=== YOUR INSTRUCTIONS ===
All of the listing below must be repeated word for word. Pictures are the only thing to omit.

# start of INFORMATION SUPPLIED

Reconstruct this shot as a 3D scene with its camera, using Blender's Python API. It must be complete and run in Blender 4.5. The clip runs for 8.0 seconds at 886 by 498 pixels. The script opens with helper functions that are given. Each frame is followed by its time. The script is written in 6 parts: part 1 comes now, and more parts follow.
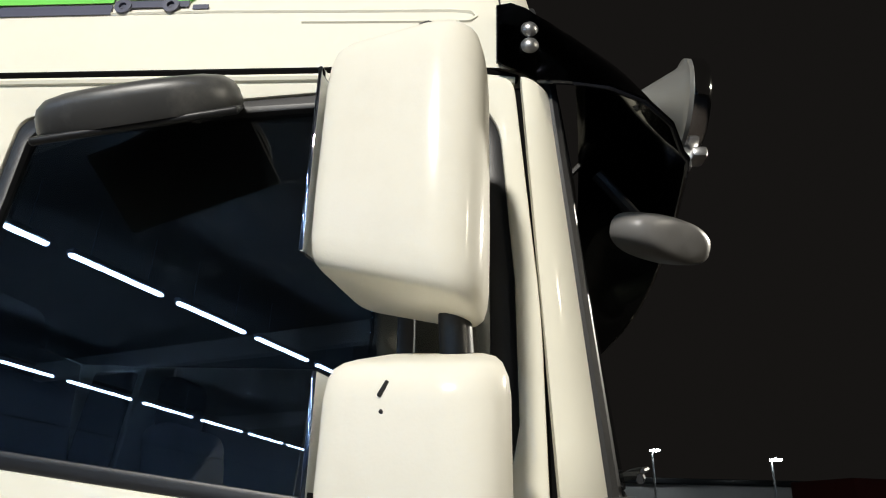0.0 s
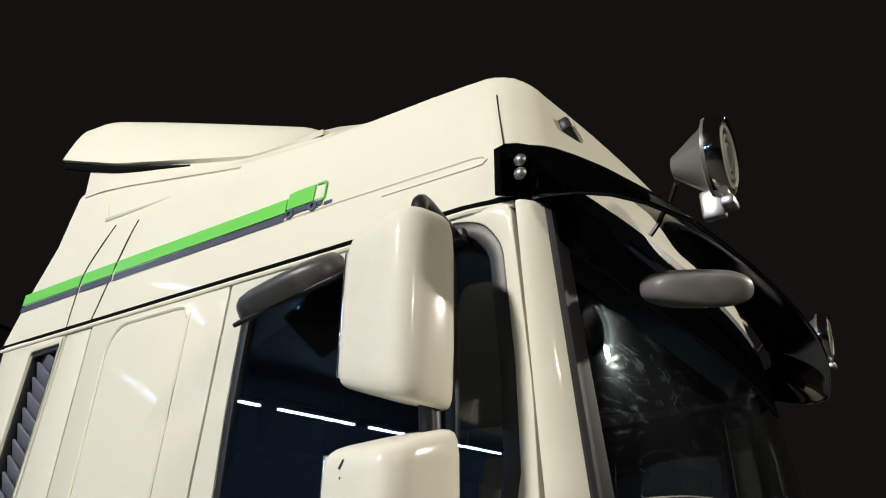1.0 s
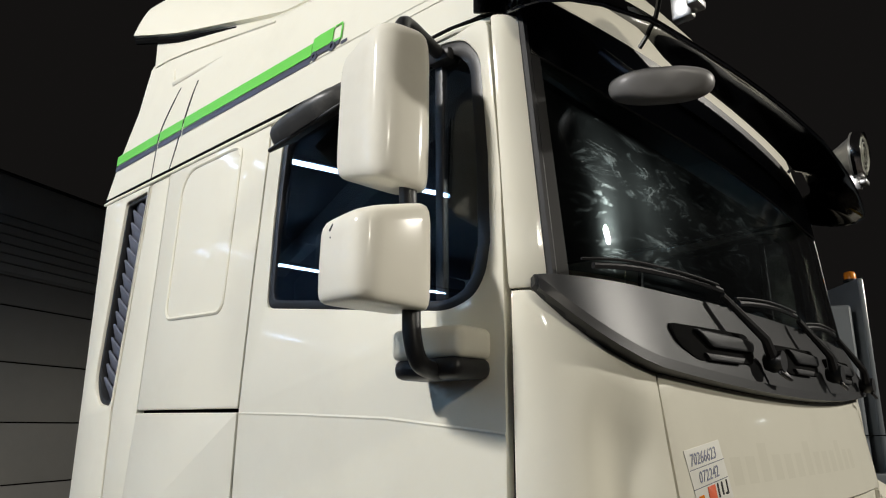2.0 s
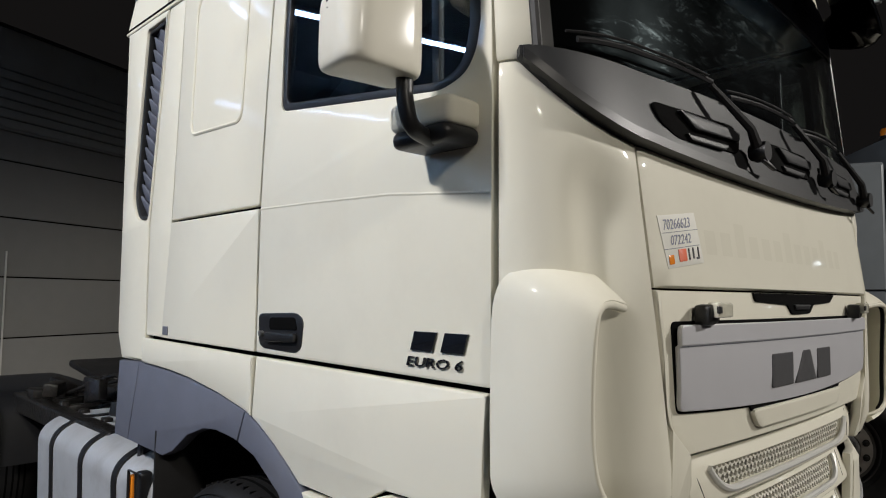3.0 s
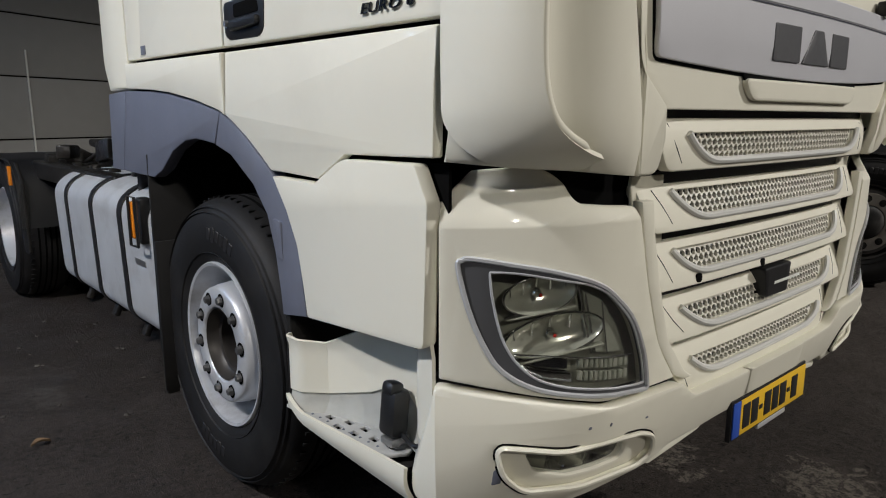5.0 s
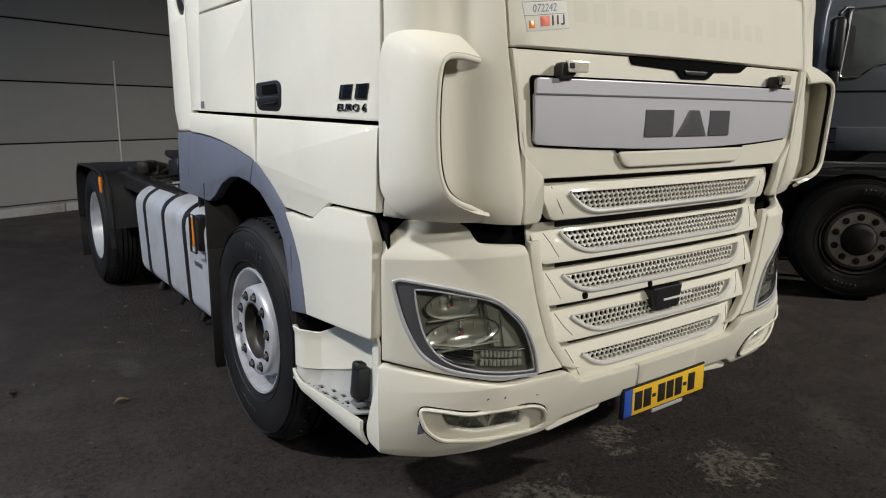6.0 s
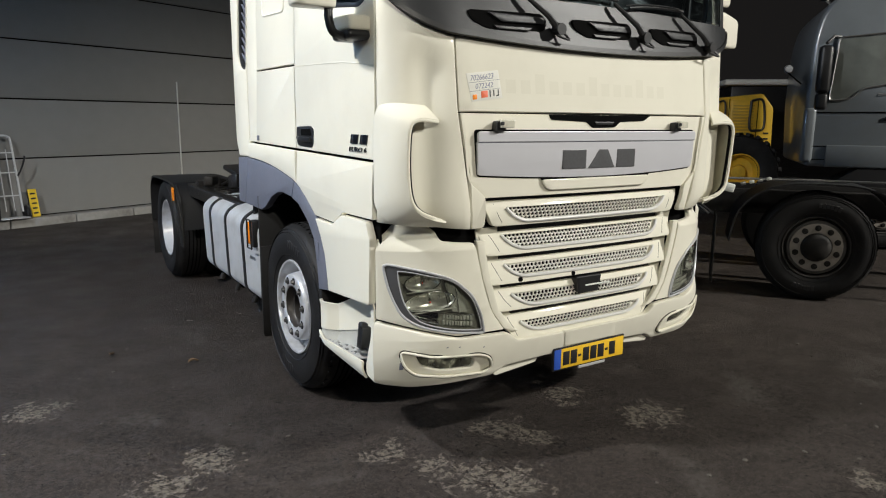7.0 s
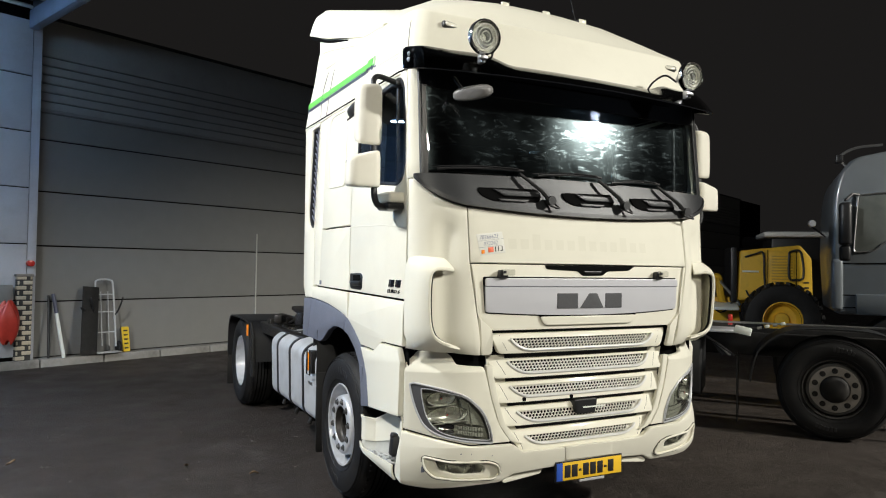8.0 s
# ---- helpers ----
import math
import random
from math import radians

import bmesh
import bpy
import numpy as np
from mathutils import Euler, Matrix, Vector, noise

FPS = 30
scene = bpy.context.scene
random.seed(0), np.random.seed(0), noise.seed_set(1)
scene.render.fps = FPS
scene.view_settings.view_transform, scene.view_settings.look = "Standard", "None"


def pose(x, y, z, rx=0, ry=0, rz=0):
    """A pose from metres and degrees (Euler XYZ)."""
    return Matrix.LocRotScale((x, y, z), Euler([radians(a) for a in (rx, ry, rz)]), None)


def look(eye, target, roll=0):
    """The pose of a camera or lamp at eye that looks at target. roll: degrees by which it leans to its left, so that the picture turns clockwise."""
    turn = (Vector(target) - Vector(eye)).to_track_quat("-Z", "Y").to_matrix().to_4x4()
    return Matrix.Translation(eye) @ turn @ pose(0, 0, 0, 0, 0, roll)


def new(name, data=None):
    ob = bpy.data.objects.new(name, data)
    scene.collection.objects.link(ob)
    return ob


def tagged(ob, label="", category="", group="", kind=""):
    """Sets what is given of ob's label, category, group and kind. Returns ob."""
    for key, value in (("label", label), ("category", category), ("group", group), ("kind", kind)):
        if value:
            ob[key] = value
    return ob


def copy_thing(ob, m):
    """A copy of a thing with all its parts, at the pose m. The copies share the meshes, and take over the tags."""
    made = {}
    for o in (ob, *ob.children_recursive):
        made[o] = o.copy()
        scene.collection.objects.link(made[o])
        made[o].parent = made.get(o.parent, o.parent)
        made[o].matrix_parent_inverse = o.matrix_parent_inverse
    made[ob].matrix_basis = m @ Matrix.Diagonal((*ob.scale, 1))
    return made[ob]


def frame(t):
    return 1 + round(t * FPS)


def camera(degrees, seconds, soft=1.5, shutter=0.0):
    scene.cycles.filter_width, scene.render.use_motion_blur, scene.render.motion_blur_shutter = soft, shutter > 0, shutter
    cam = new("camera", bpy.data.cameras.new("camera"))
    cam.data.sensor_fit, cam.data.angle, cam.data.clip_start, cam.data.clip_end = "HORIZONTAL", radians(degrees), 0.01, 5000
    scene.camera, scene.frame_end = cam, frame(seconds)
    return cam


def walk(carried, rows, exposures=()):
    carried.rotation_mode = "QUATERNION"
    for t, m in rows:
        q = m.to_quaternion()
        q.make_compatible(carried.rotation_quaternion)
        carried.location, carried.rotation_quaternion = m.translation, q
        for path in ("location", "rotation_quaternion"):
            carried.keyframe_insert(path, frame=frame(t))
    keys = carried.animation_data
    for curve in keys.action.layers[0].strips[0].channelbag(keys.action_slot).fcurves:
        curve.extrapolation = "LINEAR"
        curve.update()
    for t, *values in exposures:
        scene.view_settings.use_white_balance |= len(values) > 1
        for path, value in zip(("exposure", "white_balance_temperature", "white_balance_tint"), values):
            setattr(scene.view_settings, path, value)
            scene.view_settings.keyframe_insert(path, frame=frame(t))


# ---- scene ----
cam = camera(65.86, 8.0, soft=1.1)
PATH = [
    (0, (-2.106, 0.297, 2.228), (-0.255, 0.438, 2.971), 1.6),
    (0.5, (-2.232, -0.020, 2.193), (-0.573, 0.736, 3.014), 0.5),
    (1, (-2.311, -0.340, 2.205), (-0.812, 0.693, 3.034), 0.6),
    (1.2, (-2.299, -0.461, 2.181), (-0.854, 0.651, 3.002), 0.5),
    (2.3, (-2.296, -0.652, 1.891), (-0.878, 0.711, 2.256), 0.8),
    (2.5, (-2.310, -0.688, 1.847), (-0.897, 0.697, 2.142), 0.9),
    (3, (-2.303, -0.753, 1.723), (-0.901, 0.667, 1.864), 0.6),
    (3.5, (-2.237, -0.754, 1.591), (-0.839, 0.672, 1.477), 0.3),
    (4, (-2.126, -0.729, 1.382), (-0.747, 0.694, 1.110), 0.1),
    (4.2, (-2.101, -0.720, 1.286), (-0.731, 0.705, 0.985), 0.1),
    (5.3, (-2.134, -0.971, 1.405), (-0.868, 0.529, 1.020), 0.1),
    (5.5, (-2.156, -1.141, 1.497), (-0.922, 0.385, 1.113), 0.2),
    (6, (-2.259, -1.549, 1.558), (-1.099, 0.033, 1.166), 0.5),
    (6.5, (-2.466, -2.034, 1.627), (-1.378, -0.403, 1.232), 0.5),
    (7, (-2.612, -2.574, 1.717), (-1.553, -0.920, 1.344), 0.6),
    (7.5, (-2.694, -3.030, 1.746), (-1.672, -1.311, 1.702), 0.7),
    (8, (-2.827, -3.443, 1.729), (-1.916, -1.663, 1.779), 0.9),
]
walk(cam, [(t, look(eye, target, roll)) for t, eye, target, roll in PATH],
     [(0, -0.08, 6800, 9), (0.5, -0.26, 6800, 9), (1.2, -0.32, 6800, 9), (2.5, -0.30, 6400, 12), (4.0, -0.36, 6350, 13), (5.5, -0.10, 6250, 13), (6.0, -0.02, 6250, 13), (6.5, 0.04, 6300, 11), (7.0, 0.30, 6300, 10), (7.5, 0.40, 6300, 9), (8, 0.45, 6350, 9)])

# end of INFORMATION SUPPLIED

=== RIGHT ANSWER ===
Reconstruct this shot as a 3D scene with its camera, using Blender's Python API. It must be complete and run in Blender 4.5. The clip runs for 8.0 seconds at 886 by 498 pixels. The script opens with helper functions that are given. Each frame is followed by its time. The script is written in 6 parts: part 1 comes now, and more parts follow.
0.0 s
1.0 s
2.0 s
3.0 s
5.0 s
6.0 s
7.0 s
8.0 s
# ---- helpers ----
import math
import random
from math import radians

import bmesh
import bpy
import numpy as np
from mathutils import Euler, Matrix, Vector, noise

FPS = 30
scene = bpy.context.scene
random.seed(0), np.random.seed(0), noise.seed_set(1)
scene.render.fps = FPS
scene.view_settings.view_transform, scene.view_settings.look = "Standard", "None"


def pose(x, y, z, rx=0, ry=0, rz=0):
    """A pose from metres and degrees (Euler XYZ)."""
    return Matrix.LocRotScale((x, y, z), Euler([radians(a) for a in (rx, ry, rz)]), None)


def look(eye, target, roll=0):
    """The pose of a camera or lamp at eye that looks at target. roll: degrees by which it leans to its left, so that the picture turns clockwise."""
    turn = (Vector(target) - Vector(eye)).to_track_quat("-Z", "Y").to_matrix().to_4x4()
    return Matrix.Translation(eye) @ turn @ pose(0, 0, 0, 0, 0, roll)


def new(name, data=None):
    ob = bpy.data.objects.new(name, data)
    scene.collection.objects.link(ob)
    return ob


def tagged(ob, label="", category="", group="", kind=""):
    """Sets what is given of ob's label, category, group and kind. Returns ob."""
    for key, value in (("label", label), ("category", category), ("group", group), ("kind", kind)):
        if value:
            ob[key] = value
    return ob


def copy_thing(ob, m):
    """A copy of a thing with all its parts, at the pose m. The copies share the meshes, and take over the tags."""
    made = {}
    for o in (ob, *ob.children_recursive):
        made[o] = o.copy()
        scene.collection.objects.link(made[o])
        made[o].parent = made.get(o.parent, o.parent)
        made[o].matrix_parent_inverse = o.matrix_parent_inverse
    made[ob].matrix_basis = m @ Matrix.Diagonal((*ob.scale, 1))
    return made[ob]


def frame(t):
    return 1 + round(t * FPS)


def camera(degrees, seconds, soft=1.5, shutter=0.0):
    scene.cycles.filter_width, scene.render.use_motion_blur, scene.render.motion_blur_shutter = soft, shutter > 0, shutter
    cam = new("camera", bpy.data.cameras.new("camera"))
    cam.data.sensor_fit, cam.data.angle, cam.data.clip_start, cam.data.clip_end = "HORIZONTAL", radians(degrees), 0.01, 5000
    scene.camera, scene.frame_end = cam, frame(seconds)
    return cam


def walk(carried, rows, exposures=()):
    carried.rotation_mode = "QUATERNION"
    for t, m in rows:
        q = m.to_quaternion()
        q.make_compatible(carried.rotation_quaternion)
        carried.location, carried.rotation_quaternion = m.translation, q
        for path in ("location", "rotation_quaternion"):
            carried.keyframe_insert(path, frame=frame(t))
    keys = carried.animation_data
    for curve in keys.action.layers[0].strips[0].channelbag(keys.action_slot).fcurves:
        curve.extrapolation = "LINEAR"
        curve.update()
    for t, *values in exposures:
        scene.view_settings.use_white_balance |= len(values) > 1
        for path, value in zip(("exposure", "white_balance_temperature", "white_balance_tint"), values):
            setattr(scene.view_settings, path, value)
            scene.view_settings.keyframe_insert(path, frame=frame(t))


# ---- scene ----
cam = camera(65.86, 8.0, soft=1.1)
PATH = [
    (0, (-2.106, 0.297, 2.228), (-0.255, 0.438, 2.971), 1.6),
    (0.5, (-2.232, -0.020, 2.193), (-0.573, 0.736, 3.014), 0.5),
    (1, (-2.311, -0.340, 2.205), (-0.812, 0.693, 3.034), 0.6),
    (1.2, (-2.299, -0.461, 2.181), (-0.854, 0.651, 3.002), 0.5),
    (2.3, (-2.296, -0.652, 1.891), (-0.878, 0.711, 2.256), 0.8),
    (2.5, (-2.310, -0.688, 1.847), (-0.897, 0.697, 2.142), 0.9),
    (3, (-2.303, -0.753, 1.723), (-0.901, 0.667, 1.864), 0.6),
    (3.5, (-2.237, -0.754, 1.591), (-0.839, 0.672, 1.477), 0.3),
    (4, (-2.126, -0.729, 1.382), (-0.747, 0.694, 1.110), 0.1),
    (4.2, (-2.101, -0.720, 1.286), (-0.731, 0.705, 0.985), 0.1),
    (5.3, (-2.134, -0.971, 1.405), (-0.868, 0.529, 1.020), 0.1),
    (5.5, (-2.156, -1.141, 1.497), (-0.922, 0.385, 1.113), 0.2),
    (6, (-2.259, -1.549, 1.558), (-1.099, 0.033, 1.166), 0.5),
    (6.5, (-2.466, -2.034, 1.627), (-1.378, -0.403, 1.232), 0.5),
    (7, (-2.612, -2.574, 1.717), (-1.553, -0.920, 1.344), 0.6),
    (7.5, (-2.694, -3.030, 1.746), (-1.672, -1.311, 1.702), 0.7),
    (8, (-2.827, -3.443, 1.729), (-1.916, -1.663, 1.779), 0.9),
]
walk(cam, [(t, look(eye, target, roll)) for t, eye, target, roll in PATH],
     [(0, -0.08, 6800, 9), (0.5, -0.26, 6800, 9), (1.2, -0.32, 6800, 9), (2.5, -0.30, 6400, 12), (4.0, -0.36, 6350, 13), (5.5, -0.10, 6250, 13), (6.0, -0.02, 6250, 13), (6.5, 0.04, 6300, 11), (7.0, 0.30, 6300, 10), (7.5, 0.40, 6300, 9), (8, 0.45, 6350, 9)])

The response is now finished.